● Data excerpt
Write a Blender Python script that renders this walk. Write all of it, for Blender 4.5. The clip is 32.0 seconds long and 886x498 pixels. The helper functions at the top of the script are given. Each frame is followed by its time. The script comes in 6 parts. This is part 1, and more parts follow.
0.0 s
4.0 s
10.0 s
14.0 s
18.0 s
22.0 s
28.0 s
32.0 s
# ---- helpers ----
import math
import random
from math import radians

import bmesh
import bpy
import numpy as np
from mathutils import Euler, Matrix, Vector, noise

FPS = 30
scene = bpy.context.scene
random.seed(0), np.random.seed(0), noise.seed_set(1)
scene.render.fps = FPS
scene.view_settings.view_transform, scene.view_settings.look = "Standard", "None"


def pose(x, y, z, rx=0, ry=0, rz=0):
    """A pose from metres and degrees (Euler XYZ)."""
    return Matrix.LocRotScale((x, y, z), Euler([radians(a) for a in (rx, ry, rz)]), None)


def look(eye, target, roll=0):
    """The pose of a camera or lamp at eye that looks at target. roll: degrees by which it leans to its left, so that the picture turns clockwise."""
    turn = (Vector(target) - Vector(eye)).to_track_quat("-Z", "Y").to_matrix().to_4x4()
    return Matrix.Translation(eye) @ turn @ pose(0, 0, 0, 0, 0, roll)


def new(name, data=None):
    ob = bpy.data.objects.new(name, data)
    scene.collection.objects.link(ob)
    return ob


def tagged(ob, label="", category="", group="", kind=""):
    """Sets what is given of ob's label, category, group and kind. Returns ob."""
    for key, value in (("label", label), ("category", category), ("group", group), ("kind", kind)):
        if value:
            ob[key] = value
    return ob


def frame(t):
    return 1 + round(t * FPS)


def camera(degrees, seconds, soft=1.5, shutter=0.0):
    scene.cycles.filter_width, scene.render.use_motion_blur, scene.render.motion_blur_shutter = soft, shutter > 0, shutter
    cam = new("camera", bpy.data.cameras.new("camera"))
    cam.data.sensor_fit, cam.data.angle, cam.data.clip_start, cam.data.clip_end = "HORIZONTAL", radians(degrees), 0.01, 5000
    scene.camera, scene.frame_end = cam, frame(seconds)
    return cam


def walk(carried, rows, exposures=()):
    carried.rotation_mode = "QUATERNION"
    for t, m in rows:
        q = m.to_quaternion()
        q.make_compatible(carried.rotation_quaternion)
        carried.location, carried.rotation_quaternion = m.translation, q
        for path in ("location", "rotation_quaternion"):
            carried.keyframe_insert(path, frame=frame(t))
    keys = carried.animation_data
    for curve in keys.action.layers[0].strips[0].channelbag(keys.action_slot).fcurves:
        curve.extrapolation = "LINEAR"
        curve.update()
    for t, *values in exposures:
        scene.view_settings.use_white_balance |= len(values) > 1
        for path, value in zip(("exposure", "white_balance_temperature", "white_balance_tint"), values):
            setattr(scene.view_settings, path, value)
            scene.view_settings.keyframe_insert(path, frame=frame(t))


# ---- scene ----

● To do
Output exactly the lines between the one containing "keys = carried.animation_data" and the final line above, both inclusive.

● Written answer
    keys = carried.animation_data
    for curve in keys.action.layers[0].strips[0].channelbag(keys.action_slot).fcurves:
        curve.extrapolation = "LINEAR"
        curve.update()
    for t, *values in exposures:
        scene.view_settings.use_white_balance |= len(values) > 1
        for path, value in zip(("exposure", "white_balance_temperature", "white_balance_tint"), values):
            setattr(scene.view_settings, path, value)
            scene.view_settings.keyframe_insert(path, frame=frame(t))


# ---- scene ----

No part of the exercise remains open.